American elected to World Bank top job
The World Bank Monday elected Korean-born American health expert Jim Yong Kim as its new president, maintaining the US grip on the job and leaving developing countries questioning the selection process.
The World Bank Executive Directors this time followed the new selection process agreed in 2011 which, for the first time in the Bank's history, yielded multiple nominees.
Besides Kim, 52, a physician and pioneer in treating HIV/Aids and tuberculosis in the developing world, two other candidates in the fray initially were Nigerian Finance Minister Ngozi Okonjo-Iweala and Jose Antonio Ocampo, Colombia's former finance minister and a professor at New York's Colombia University.
Ocampo withdrew last week, while Okonjo-Iweala, the first woman candidate who had wide support of South Africa and the rest of Africa, failed to find adequate support among developed nations.

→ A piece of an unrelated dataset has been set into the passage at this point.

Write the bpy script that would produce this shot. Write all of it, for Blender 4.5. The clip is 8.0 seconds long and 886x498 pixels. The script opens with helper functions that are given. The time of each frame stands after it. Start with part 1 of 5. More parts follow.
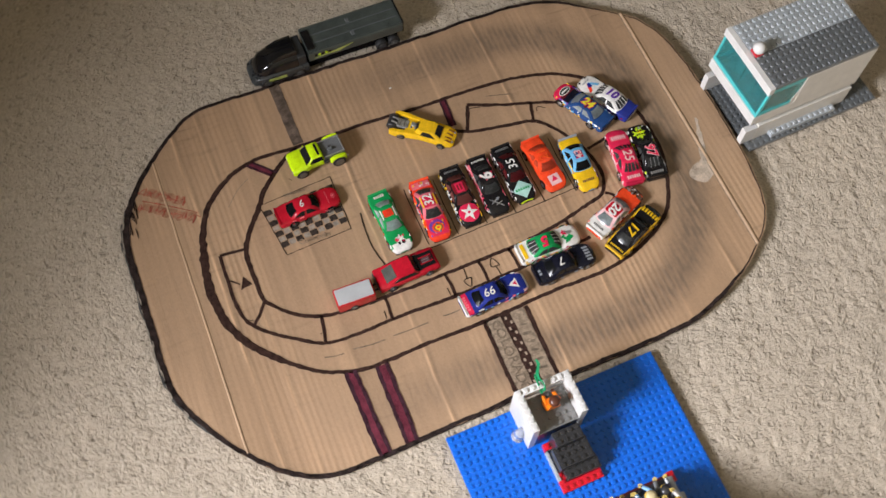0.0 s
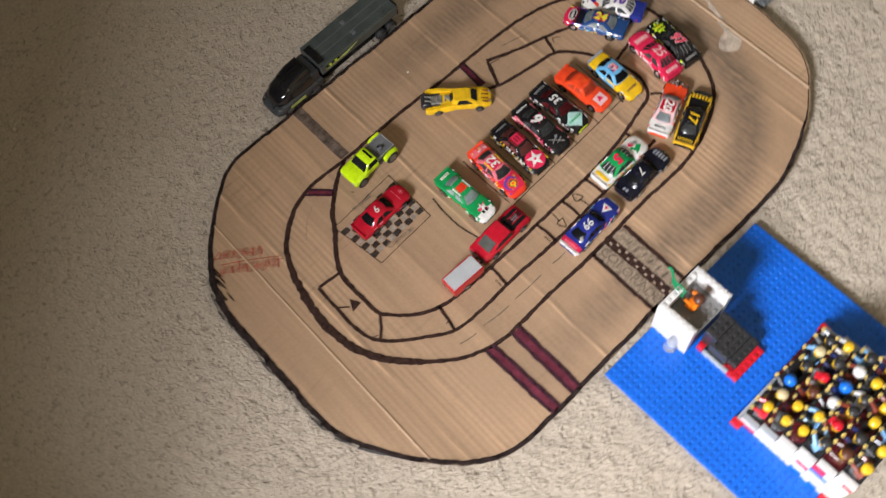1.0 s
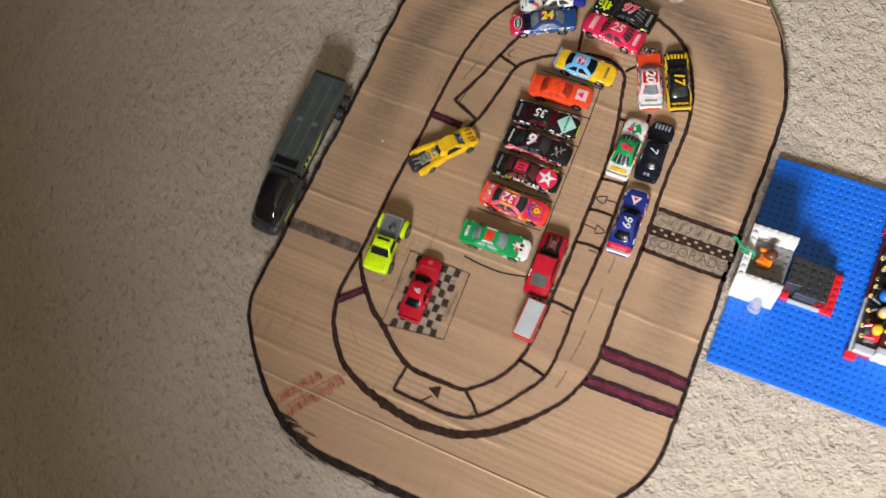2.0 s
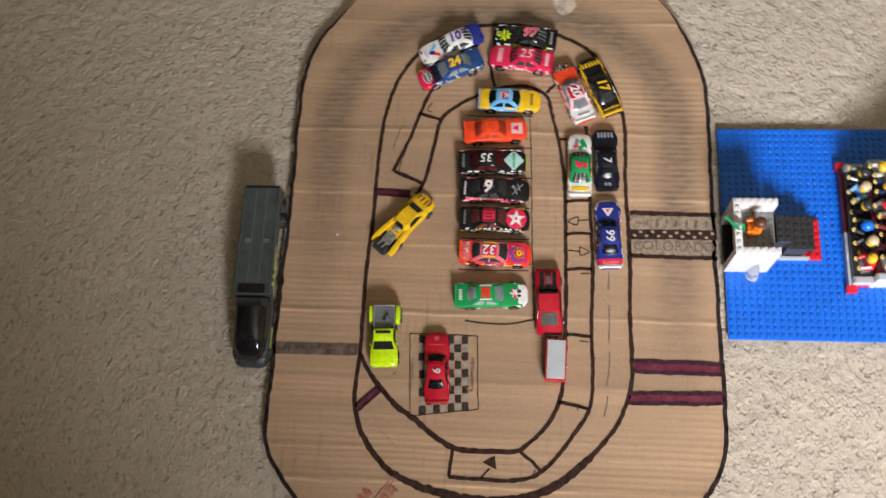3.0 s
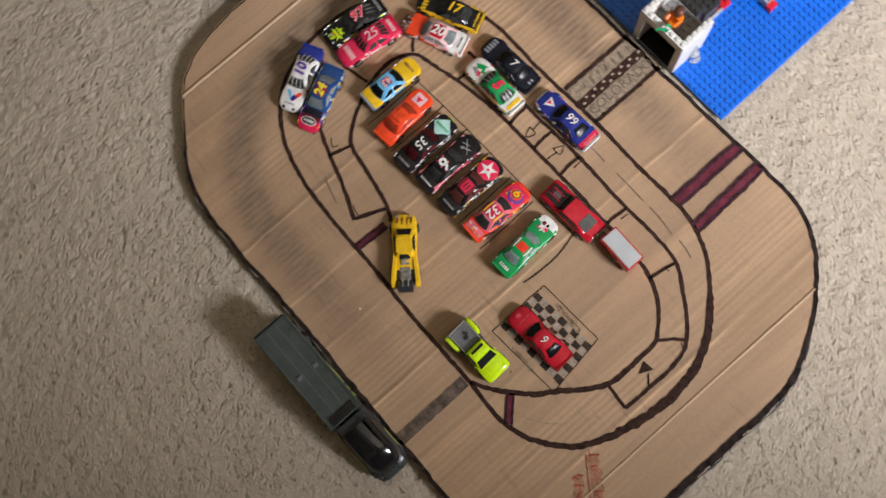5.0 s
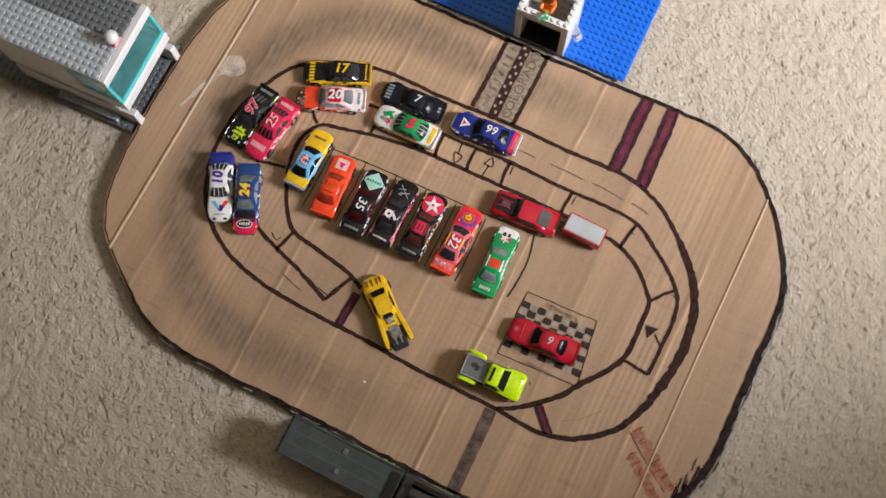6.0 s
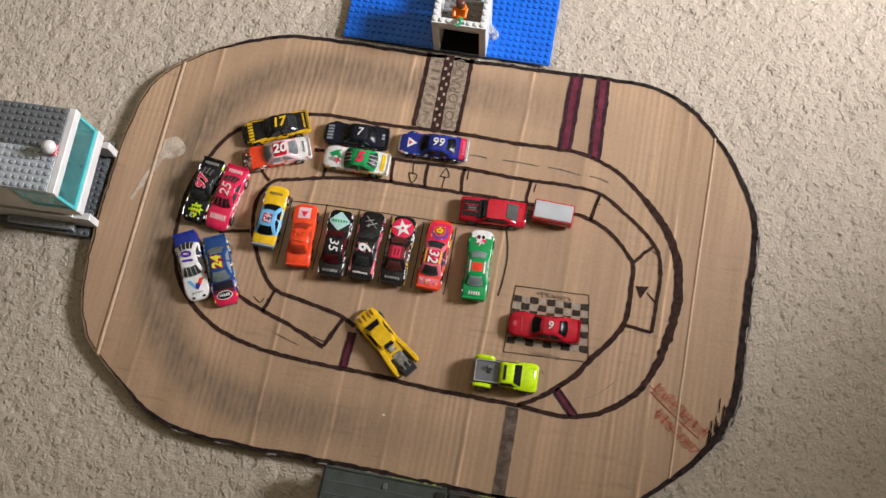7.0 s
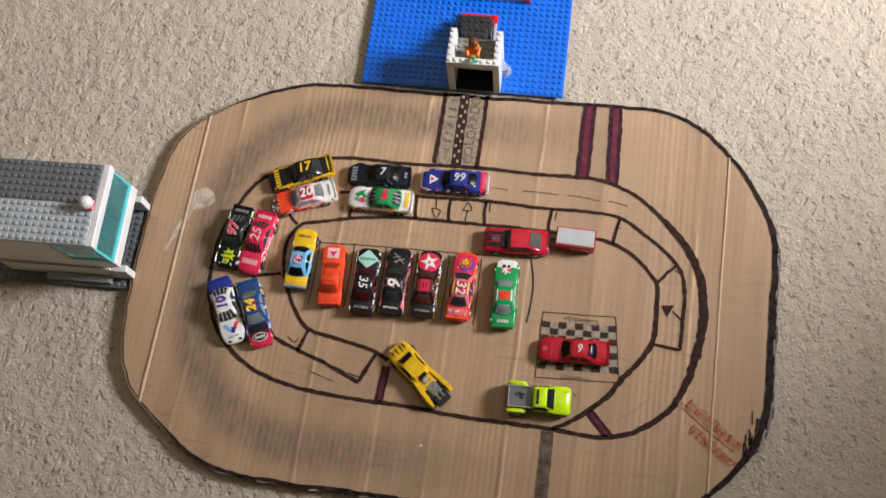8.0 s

Unlike previous World Bank elections, the decision was not unanimous this time. Kim won with the support of the US allies in Western Europe, Japan, Canada and some emerging market economies, including Russia, Mexico and South Korea.
"The final nominees received support from different member countries, which reflected the high calibre of the candidates," the Bank said in announcing its board's decision.
Okonjo-Iweala, a veteran of the institution, blasted the way the US has monopolized the position since the Bank was launched.
"You know this thing is not really being decided on merit," she told reporters in Abuja."It is voting with political weight and shares and therefore the US will get it."
The first health specialist to be appointed a president of the World Bank, Kim is currently president of Dartmouth College. His selection marks a significant change from the American bankers and diplomats who have been tapped to lead the Bank in the past.
Kim will assume his new post on July 1 and hold the top job at the 187-nation development agency. for five years.
Speaking to media in Johannesburg on Monday, South African Finance Minister Pravin Gordhan expressed doubts about election process despite the new system enabling more than one candidate to contest for the post.
"From what I've heard there are serious concerns about the level of transparency," Gordhan told the Foreign Correspondents Association in Johannesburg.
Apart from the grumbling about the US-Europe axis, which has ensured that the World Bank top job went to the US and the IMF top job to Europe, critics are worried that Kim's experience is not broad enough to handle all of the fields the World Bank deals with - from infrastructure development to environmental protection.